Les personnages anonymes :
Le grand prêtre : il reçoit Alix contraint et forcé et on ne peut pas dire que l'amabilité soit au rendez-vous : devant ce préfet intérimaire qui lui tombe dessus, il fait le service minimum ( il sera plus bavard pour lui parler de Personne ). Il doit attendre pour savoir de quel côté le vent va tourner, et ses oracles ne lui seront pas de grand secours dans cette perspective.

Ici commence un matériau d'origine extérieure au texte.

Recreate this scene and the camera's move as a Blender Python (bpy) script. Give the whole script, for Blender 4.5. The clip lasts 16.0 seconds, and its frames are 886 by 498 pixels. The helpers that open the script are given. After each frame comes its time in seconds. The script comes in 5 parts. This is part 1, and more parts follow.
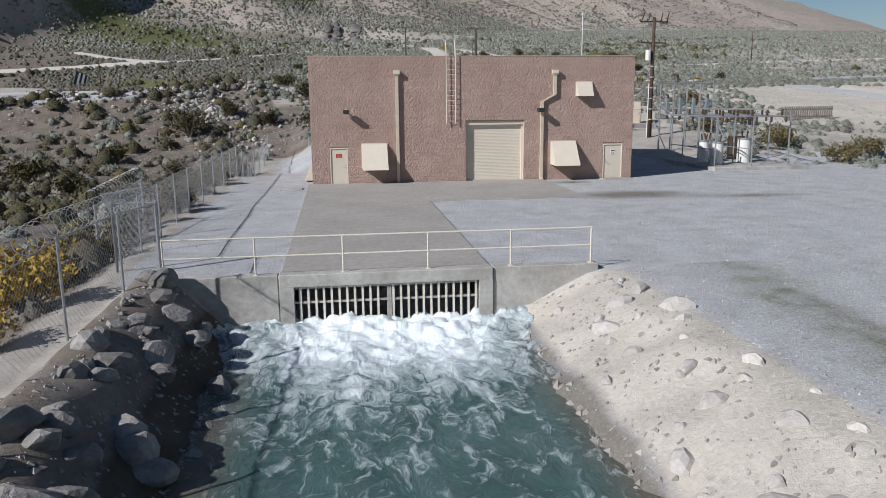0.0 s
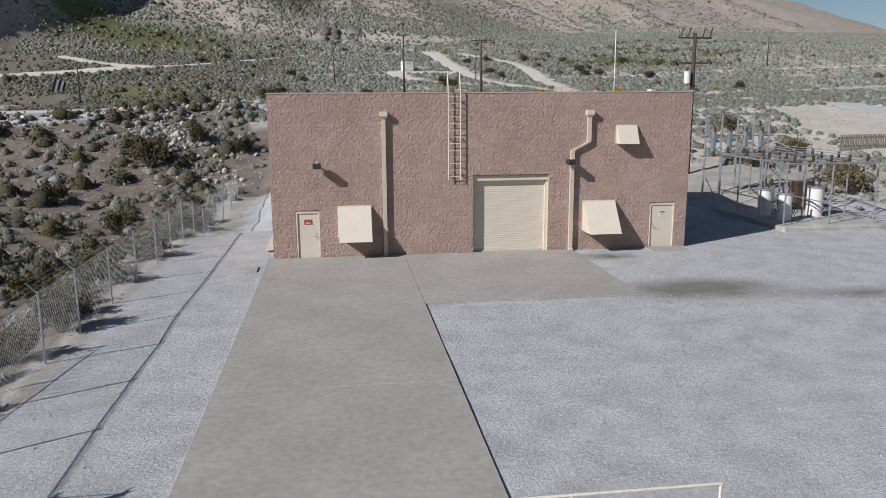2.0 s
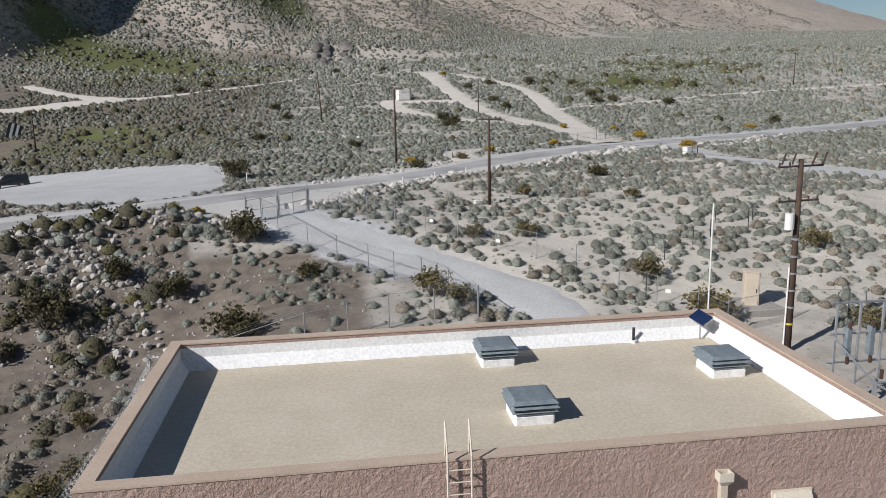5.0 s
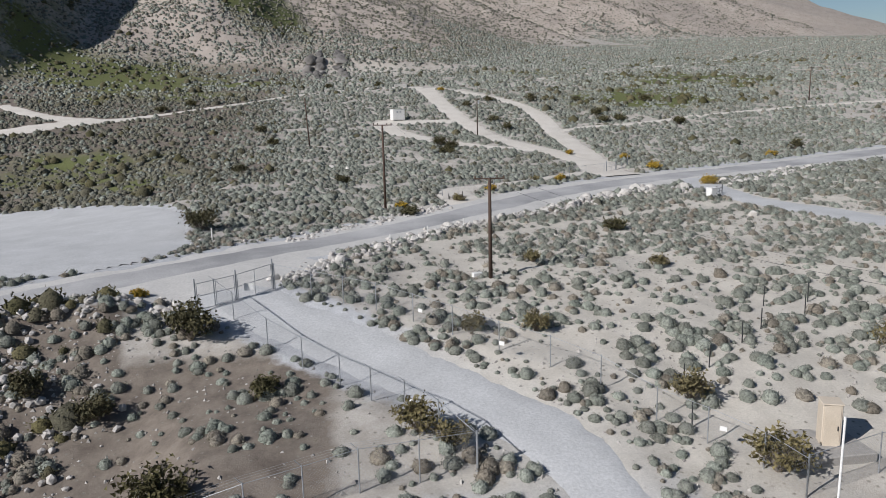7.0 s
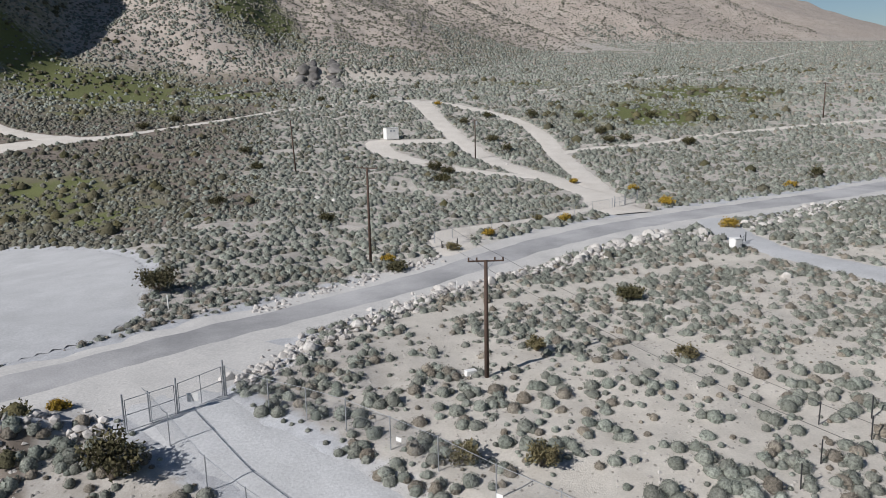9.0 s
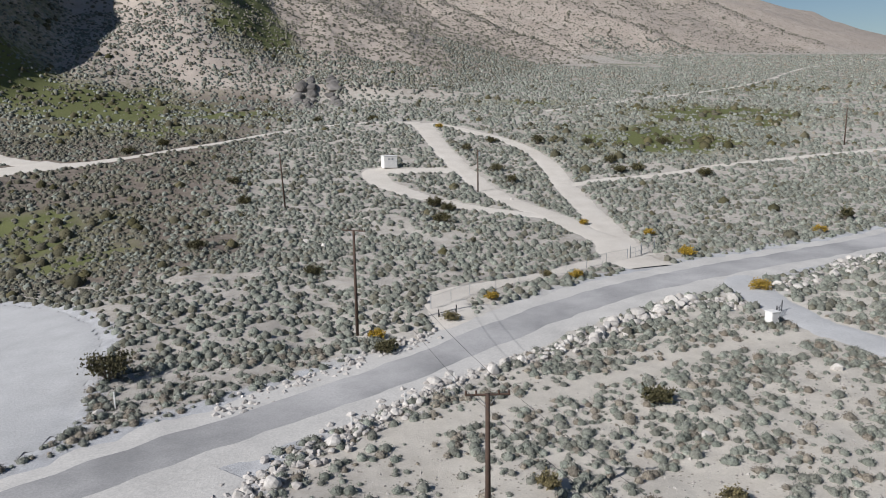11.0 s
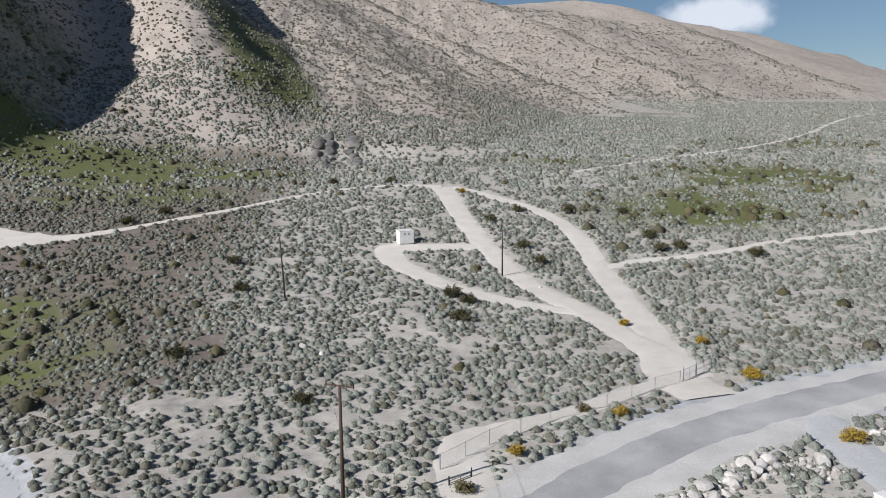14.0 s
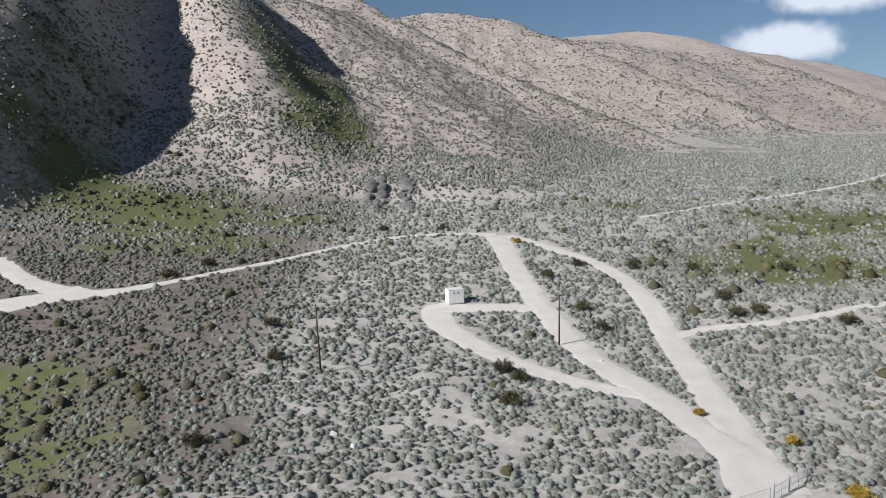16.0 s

Les notables de Samosate : une belle brochette de trouillards et d'opportunistes qui cherchent d'où viendra le moins d'inconvénients, car d'avantages il n'y en aura guère. Faute d'oracle convaincant, ils ne demandent qu'à croire Arbacès, mais on sait depuis longtemps ce que vaut sa parole. Ces pompéiens naïfs seront sacrifiés avec le reste de la ville.
Le centurion : cet officier efficace et qui ne se laisse pas impressionner serait un bon auxiliaire pour Alix.
Le commandant du camp romain : plus élevé en grade que le précédent, cet autre officier qui dort avec son armure pour être plus vite prêt et protégé en cas de coup dur, n'est pas non plus un apprenti. Lui aussi vient efficacement en aide à Alix. Que devient-il ? Sans doute a-t-il rejoint les rangs de l'armée de César, puisque sa présence et celle de sa troupe ne sont plus nécessaires à Samosate.
CONCLUSION : une aventure d'Alix qui se situe dans la moyenne, sans plus. Les efforts fait pour le dessin et la documentation doivent être soulignés, mais ils sont au service d'un récit qui manque de vraisemblance et ne tient pas toutes ses promesses.
SOURCES : comme bien souvent, le « Dictionnaire de l'Antiquité », de Jean Leclant, m'a fourni l'essentiel de la base documentaire ; seuls les géants doivent leur présence aux « Cahiers de Science et Vie » ( numéro sur « Les monstres » ) et à Wikipédia.